## REQUIRED TASK:
Please pull out every line that includes the string "values".
[Start of EXTRACTED INFORMATION]
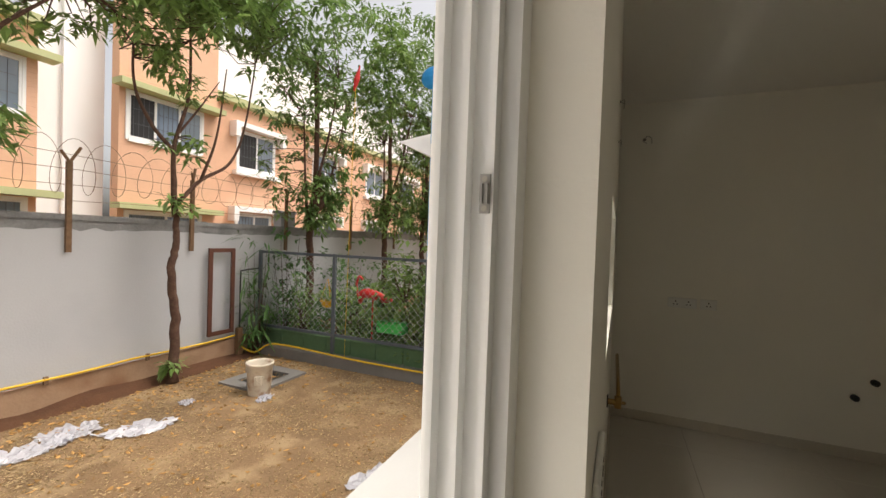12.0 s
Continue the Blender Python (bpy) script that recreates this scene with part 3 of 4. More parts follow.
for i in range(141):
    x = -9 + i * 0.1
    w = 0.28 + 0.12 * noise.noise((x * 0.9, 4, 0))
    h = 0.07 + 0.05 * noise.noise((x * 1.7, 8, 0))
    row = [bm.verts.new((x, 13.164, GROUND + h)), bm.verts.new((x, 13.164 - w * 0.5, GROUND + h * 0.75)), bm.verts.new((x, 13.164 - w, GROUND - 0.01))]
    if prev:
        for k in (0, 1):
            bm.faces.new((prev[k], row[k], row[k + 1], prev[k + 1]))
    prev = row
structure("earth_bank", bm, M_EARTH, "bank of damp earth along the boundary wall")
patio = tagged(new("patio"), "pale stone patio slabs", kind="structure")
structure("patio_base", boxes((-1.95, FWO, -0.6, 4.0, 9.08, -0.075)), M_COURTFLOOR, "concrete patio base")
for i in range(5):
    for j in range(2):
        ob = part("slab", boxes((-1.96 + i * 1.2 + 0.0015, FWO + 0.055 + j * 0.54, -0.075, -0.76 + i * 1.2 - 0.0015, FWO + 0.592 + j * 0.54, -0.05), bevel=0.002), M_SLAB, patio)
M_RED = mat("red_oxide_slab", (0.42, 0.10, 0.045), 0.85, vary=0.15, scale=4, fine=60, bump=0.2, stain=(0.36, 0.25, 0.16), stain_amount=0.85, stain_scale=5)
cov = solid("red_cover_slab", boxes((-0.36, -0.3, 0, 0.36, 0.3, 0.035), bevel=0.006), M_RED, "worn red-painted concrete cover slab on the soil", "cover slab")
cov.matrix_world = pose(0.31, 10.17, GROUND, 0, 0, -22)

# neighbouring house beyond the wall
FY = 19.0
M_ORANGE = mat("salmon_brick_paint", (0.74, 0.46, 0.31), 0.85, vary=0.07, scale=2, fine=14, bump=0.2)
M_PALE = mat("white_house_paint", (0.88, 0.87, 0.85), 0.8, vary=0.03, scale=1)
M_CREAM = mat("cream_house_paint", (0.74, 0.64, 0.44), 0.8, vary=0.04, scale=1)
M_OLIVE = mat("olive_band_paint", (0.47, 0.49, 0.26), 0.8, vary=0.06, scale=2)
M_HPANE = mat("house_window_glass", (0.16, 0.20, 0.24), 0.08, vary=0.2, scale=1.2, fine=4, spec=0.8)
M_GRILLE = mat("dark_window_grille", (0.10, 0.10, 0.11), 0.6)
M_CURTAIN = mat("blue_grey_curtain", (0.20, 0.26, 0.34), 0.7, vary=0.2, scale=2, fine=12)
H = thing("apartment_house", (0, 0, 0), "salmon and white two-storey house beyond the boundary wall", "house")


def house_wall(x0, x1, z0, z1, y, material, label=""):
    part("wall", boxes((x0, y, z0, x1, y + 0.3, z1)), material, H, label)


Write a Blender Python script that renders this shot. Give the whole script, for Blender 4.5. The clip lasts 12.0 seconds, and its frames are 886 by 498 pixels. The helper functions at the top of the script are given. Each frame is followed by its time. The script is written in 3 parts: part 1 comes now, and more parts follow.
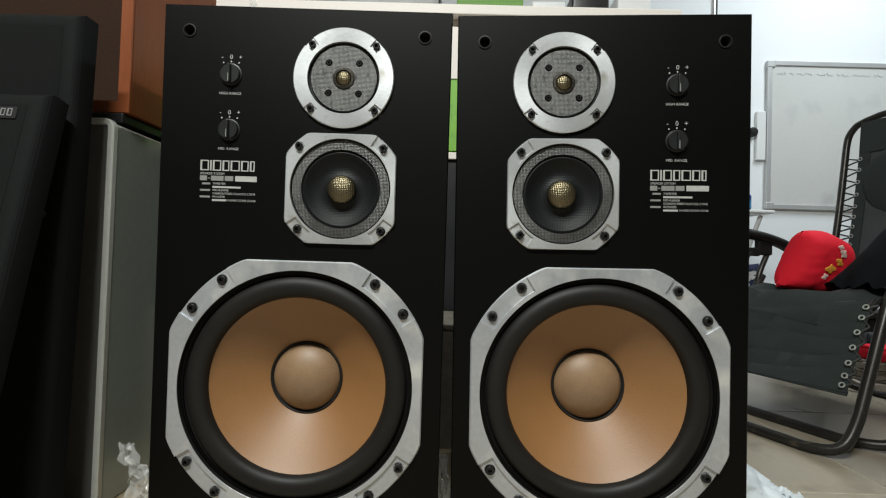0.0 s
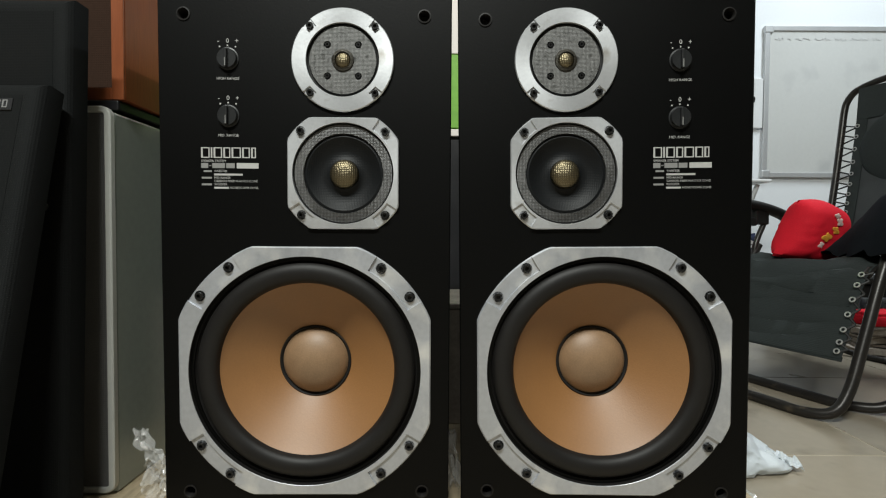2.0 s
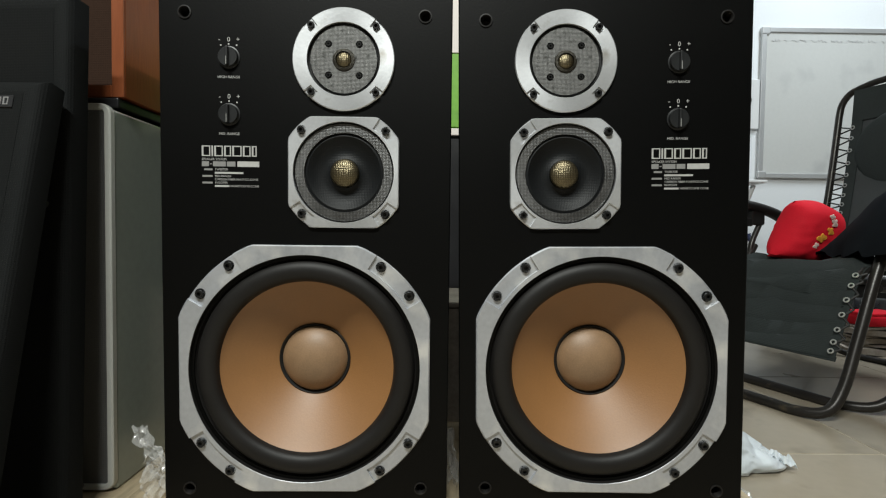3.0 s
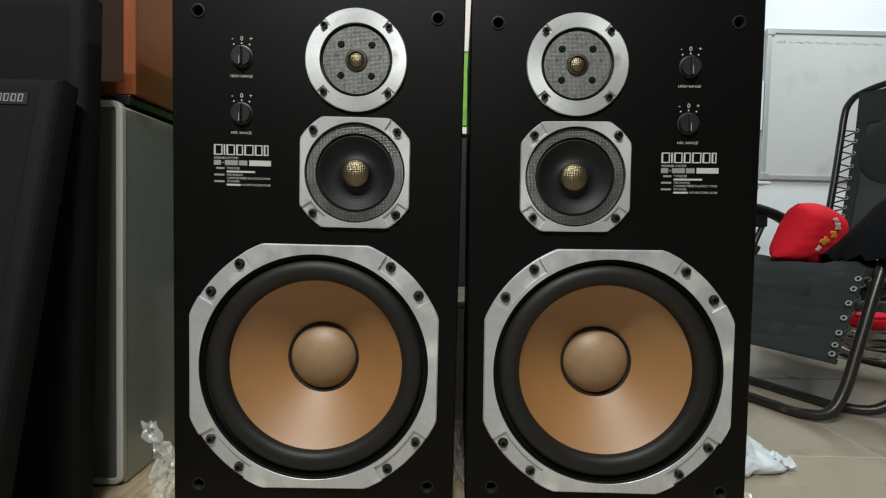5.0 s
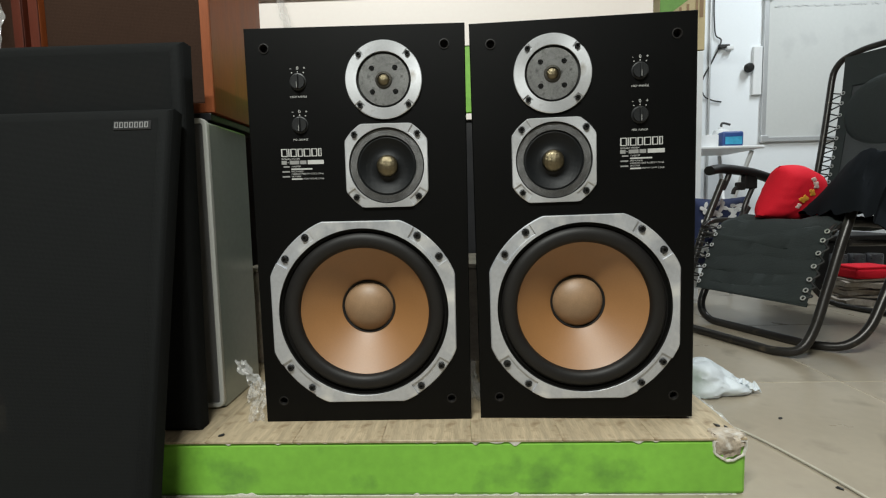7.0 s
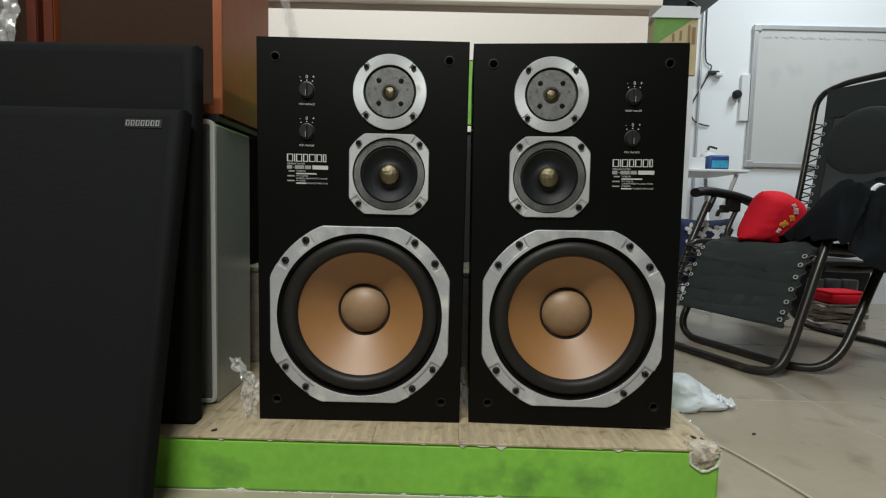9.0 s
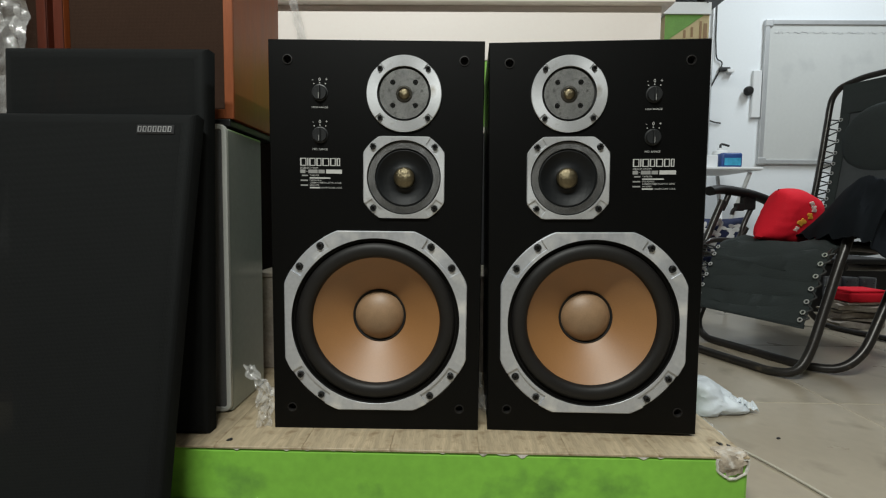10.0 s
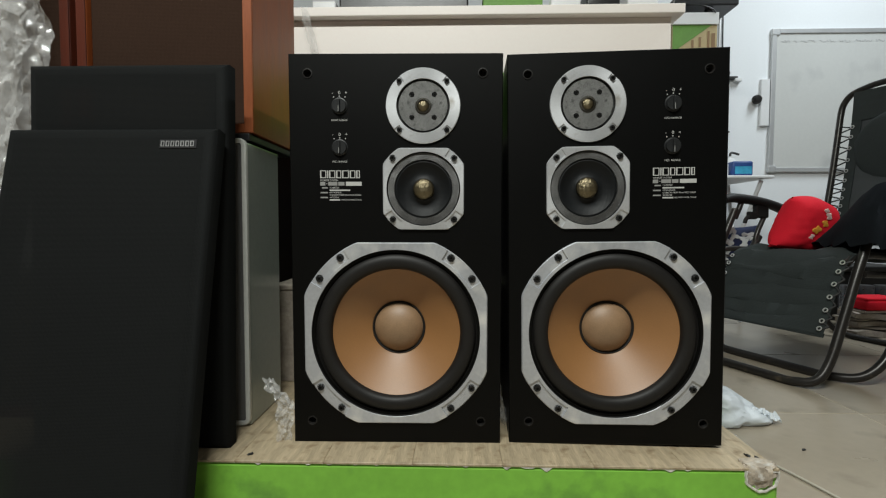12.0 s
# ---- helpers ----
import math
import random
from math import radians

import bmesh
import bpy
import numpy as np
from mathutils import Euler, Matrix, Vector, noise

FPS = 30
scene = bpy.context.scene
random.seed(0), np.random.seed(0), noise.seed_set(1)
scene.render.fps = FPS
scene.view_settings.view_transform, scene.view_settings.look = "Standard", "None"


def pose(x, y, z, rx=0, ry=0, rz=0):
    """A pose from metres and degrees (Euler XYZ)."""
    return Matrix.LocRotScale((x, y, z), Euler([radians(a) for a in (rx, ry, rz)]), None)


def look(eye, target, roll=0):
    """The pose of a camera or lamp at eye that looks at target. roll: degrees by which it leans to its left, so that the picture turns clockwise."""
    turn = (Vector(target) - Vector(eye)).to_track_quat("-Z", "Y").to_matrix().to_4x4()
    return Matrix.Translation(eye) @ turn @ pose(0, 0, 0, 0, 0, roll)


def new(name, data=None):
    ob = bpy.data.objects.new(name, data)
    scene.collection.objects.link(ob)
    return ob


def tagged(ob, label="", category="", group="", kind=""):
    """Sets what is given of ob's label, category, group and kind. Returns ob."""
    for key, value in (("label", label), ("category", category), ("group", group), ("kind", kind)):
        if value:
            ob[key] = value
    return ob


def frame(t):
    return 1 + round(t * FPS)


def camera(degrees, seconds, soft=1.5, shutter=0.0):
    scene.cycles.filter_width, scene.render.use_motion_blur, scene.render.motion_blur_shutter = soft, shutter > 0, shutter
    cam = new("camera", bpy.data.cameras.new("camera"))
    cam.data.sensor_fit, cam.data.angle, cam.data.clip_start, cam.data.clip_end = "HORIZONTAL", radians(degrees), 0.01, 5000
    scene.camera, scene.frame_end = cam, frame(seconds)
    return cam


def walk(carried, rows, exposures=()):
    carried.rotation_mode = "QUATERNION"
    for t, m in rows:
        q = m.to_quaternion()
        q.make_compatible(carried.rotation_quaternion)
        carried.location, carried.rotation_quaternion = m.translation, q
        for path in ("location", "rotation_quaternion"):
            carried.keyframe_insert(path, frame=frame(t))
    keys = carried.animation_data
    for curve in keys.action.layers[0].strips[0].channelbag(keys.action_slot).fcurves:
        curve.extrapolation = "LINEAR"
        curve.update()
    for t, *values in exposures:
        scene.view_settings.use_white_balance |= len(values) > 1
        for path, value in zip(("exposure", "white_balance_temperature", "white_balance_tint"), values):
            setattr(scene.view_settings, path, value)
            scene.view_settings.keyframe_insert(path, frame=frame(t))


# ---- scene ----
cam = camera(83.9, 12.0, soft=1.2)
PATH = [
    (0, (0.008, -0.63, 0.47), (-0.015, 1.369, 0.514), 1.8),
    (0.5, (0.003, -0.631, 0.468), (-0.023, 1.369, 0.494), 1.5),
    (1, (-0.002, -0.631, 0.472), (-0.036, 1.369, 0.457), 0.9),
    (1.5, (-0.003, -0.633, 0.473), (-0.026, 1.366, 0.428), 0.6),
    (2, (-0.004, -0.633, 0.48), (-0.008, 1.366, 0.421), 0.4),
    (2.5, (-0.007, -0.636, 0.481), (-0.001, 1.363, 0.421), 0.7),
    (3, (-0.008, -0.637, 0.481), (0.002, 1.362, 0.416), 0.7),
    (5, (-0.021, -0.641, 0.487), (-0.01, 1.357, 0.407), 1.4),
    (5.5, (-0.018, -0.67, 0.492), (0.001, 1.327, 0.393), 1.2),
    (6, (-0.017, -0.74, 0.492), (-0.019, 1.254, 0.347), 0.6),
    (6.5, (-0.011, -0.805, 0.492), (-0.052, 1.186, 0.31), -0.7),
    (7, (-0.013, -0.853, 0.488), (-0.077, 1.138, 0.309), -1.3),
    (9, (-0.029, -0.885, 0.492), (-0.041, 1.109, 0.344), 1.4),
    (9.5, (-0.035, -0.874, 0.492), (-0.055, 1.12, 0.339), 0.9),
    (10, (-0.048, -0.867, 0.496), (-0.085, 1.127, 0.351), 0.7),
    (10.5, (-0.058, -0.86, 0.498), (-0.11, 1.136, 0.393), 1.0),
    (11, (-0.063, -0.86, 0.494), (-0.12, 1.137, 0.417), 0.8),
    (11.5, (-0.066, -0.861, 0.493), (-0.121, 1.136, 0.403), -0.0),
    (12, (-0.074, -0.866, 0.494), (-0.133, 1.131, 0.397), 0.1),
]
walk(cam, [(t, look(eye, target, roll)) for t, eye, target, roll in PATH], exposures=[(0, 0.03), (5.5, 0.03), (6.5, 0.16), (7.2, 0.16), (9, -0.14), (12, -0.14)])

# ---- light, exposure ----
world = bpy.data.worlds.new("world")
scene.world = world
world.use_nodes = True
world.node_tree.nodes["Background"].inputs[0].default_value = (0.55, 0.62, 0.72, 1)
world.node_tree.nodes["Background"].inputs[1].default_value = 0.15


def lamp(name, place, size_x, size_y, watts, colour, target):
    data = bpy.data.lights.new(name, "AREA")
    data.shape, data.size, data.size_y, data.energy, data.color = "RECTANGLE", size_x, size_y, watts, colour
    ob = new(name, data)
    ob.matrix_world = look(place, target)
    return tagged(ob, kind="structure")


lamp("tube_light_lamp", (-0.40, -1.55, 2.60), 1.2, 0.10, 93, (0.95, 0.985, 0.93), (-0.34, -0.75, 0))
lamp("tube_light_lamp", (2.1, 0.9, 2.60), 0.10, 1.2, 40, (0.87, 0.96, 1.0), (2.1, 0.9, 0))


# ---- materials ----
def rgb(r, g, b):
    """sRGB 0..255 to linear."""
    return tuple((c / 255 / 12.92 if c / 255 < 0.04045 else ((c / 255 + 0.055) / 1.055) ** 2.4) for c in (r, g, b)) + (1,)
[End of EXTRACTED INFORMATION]
## RESPONSE:
    for t, *values in exposures:
        scene.view_settings.use_white_balance |= len(values) > 1
        for path, value in zip(("exposure", "white_balance_temperature", "white_balance_tint"), values):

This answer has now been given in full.